### Stored data
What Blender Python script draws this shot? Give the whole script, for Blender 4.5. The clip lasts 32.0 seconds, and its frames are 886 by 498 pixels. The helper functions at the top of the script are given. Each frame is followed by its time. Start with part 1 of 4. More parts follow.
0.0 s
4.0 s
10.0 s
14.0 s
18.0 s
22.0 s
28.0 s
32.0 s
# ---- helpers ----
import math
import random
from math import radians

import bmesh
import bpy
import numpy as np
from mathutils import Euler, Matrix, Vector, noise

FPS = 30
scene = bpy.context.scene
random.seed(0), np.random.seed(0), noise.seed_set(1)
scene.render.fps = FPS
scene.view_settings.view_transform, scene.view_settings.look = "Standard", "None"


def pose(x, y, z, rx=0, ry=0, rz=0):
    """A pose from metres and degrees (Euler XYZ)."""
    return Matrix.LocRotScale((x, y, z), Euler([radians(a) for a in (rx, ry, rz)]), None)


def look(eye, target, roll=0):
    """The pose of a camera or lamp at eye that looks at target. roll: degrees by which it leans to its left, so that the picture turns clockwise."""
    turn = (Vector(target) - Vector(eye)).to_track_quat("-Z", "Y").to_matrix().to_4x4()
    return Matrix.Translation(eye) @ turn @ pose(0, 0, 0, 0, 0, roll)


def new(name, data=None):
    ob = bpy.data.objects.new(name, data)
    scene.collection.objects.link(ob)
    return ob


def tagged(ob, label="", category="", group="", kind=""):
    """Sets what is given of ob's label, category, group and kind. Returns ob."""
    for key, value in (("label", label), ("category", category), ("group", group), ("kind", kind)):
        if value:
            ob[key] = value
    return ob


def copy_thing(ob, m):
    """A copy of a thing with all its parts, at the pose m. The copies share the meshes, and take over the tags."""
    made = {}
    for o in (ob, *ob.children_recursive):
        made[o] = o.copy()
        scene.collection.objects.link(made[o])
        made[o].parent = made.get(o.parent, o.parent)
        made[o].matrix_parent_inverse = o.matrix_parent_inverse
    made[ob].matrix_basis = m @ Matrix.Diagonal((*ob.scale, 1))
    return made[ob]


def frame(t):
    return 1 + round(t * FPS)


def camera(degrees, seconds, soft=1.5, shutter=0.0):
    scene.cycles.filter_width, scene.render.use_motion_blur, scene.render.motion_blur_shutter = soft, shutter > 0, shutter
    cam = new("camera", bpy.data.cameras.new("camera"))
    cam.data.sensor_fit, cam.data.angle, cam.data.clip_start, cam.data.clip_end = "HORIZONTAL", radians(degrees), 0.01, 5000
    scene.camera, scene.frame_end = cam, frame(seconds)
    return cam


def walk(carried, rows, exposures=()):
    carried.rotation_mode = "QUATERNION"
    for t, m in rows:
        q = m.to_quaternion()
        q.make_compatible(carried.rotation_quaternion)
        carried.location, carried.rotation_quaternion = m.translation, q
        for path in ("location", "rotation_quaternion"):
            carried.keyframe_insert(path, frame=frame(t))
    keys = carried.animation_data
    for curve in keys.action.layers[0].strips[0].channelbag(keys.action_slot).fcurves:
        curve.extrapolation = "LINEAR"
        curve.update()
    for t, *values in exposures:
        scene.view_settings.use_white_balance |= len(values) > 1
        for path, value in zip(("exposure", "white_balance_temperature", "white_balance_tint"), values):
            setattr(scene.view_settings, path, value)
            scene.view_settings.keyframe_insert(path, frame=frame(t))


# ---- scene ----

### Goal of the exercise
Extract exactly and only the span of lines that begins at the line containing "of a camera" and ends at the line containing "what is given".

### Solution below
    """The pose of a camera or lamp at eye that looks at target. roll: degrees by which it leans to its left, so that the picture turns clockwise."""
    turn = (Vector(target) - Vector(eye)).to_track_quat("-Z", "Y").to_matrix().to_4x4()
    return Matrix.Translation(eye) @ turn @ pose(0, 0, 0, 0, 0, roll)


def new(name, data=None):
    ob = bpy.data.objects.new(name, data)
    scene.collection.objects.link(ob)
    return ob


def tagged(ob, label="", category="", group="", kind=""):
    """Sets what is given of ob's label, category, group and kind. Returns ob."""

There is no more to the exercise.